Corpo edilizio turrito a pianta rettangolare con tre piani fuori terra e merlatura “a penna” ghibellina, superava in origine i 12 metri e i merli (se ne scorge ancora la sagoma) erano guelfi. Internamente si articola su tre piani comunicanti mediante una rampa. Una scala in muratura dà accesso al sotterraneo dalla volta a botte con, nella parte sottostante, un locale adibito a ghiacciaia. Il pianterreno è costituito da un'ampia sala dal soffitto ligneo a cassettoni, quattro finestrelle e spazioso camino. Dall'ultimo piano si accede alla parte a cielo libero e, da questa, alcuni gradini realizzano l'accesso al camminamento dei merli, articolato su tutto il perimetro della costruzione.
La muratura, nella parte inferiore, è realizzata mediante l'impiego di scapoli di pietra grezza e ciottoli di fiume disposti parte a spina di pesce e parte al naturale, con spessore di due metri alla base. La porzione di muratura superiore, realizzata all'inizio del XIV secolo, è in laterizio.

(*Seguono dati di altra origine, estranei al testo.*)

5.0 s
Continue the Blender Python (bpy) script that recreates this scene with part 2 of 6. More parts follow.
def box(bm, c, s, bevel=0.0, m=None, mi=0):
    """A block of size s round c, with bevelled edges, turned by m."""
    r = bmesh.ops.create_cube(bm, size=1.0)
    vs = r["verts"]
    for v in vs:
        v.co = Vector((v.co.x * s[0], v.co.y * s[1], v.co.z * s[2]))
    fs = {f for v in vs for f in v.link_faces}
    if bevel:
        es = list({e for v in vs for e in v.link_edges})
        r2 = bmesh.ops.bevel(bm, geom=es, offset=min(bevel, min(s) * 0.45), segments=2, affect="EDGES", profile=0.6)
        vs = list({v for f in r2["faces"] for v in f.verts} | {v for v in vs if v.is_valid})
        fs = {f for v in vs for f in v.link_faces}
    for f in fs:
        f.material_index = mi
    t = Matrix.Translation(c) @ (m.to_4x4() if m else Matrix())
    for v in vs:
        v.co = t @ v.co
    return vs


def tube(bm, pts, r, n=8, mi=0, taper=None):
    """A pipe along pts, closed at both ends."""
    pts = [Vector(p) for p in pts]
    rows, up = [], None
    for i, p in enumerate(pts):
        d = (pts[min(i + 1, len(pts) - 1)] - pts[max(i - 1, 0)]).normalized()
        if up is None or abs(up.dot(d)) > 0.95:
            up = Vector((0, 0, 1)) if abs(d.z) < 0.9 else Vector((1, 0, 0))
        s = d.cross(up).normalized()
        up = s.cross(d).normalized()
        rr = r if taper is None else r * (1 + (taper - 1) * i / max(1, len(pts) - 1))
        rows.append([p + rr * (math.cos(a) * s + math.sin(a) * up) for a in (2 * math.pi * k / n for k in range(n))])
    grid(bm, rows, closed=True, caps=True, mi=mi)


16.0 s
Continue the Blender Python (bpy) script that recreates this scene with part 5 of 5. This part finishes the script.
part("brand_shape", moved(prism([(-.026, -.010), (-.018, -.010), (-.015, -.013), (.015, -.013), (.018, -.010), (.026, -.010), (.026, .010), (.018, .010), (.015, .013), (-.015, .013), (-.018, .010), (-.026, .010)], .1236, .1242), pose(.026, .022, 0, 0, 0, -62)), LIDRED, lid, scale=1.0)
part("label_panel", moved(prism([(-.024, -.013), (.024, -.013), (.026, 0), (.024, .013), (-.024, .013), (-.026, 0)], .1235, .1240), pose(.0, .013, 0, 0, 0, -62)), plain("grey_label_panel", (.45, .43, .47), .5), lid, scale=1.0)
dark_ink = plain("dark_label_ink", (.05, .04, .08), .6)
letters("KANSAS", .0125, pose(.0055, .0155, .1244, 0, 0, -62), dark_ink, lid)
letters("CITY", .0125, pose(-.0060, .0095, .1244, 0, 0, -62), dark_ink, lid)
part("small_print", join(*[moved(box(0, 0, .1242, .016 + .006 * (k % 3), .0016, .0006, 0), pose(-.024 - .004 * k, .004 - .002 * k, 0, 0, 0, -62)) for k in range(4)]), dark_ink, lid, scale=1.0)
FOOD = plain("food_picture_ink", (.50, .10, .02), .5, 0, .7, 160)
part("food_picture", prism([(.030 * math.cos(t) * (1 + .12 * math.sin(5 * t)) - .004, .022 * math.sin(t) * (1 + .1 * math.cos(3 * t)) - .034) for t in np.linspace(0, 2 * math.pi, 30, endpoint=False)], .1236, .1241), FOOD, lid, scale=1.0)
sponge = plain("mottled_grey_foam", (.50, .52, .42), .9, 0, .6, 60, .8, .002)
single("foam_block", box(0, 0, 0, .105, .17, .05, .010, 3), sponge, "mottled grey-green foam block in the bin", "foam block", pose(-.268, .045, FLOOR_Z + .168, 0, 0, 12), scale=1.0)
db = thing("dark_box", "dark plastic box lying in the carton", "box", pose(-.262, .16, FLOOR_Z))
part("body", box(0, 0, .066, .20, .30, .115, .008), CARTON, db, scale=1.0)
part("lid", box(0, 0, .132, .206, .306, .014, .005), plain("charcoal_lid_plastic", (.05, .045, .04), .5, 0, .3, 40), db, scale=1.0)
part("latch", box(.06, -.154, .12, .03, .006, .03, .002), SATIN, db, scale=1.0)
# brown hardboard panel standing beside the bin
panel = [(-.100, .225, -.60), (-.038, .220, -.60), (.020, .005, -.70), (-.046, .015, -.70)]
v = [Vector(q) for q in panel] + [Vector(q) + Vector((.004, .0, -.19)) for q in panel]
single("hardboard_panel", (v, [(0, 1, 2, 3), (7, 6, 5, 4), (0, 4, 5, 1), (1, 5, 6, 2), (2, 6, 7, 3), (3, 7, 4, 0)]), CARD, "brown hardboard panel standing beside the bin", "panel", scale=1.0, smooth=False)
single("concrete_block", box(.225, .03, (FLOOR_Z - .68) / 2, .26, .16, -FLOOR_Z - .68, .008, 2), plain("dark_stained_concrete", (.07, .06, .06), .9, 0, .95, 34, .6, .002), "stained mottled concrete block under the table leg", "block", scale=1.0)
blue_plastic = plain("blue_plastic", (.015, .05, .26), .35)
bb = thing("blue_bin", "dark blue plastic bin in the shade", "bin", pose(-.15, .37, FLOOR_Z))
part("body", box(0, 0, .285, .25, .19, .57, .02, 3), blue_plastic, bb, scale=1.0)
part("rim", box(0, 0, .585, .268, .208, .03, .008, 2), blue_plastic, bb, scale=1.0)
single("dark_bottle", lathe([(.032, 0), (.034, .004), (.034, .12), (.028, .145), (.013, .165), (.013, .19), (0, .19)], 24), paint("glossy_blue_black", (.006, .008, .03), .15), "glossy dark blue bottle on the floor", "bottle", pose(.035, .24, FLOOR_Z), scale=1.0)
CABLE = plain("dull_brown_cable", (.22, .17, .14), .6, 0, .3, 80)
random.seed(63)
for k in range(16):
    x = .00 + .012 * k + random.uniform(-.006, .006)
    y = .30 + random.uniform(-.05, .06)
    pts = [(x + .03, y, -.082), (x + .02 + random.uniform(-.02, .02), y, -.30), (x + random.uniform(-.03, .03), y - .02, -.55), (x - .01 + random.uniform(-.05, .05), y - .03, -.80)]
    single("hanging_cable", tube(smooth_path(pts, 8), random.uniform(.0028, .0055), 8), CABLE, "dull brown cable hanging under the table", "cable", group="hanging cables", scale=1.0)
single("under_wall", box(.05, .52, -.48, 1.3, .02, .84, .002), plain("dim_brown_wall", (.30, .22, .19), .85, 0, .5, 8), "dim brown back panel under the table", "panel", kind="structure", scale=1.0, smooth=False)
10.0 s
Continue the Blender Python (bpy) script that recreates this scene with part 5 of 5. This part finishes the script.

Circondato da un ampio fossato (colmato in passato dalle piogge scendenti dalla collina) ha ad est l'antica piazza del paese, ora giardino, per accedere alla quale fu in antico eretto un ponticello in legno facente capo al ponte levatoio. Per attenuare il rigore militaresco del Torrazzo vennero eseguiti esternamente affreschi attorno alle finestre, agli archi dei beccatelli ed alle mensole delle caditoie.
Lo fece conoscere, nel 1884, al pubblico l'autorevole studioso locale Ferdinando Rondolino, nel romanzo La Corte di Acaia. Con esso Villarbasse tornò per un attimo alle proprie origini (un Medioevo avvampante) senza tuttavia perder d'occhio il presente. Il quale vedrà, più oltre, rimuovere il gran tetto ligneo che per secoli gli aveva fatto da cappuccio ridandogli, per il piacere di tutti, la fisionomia originaria.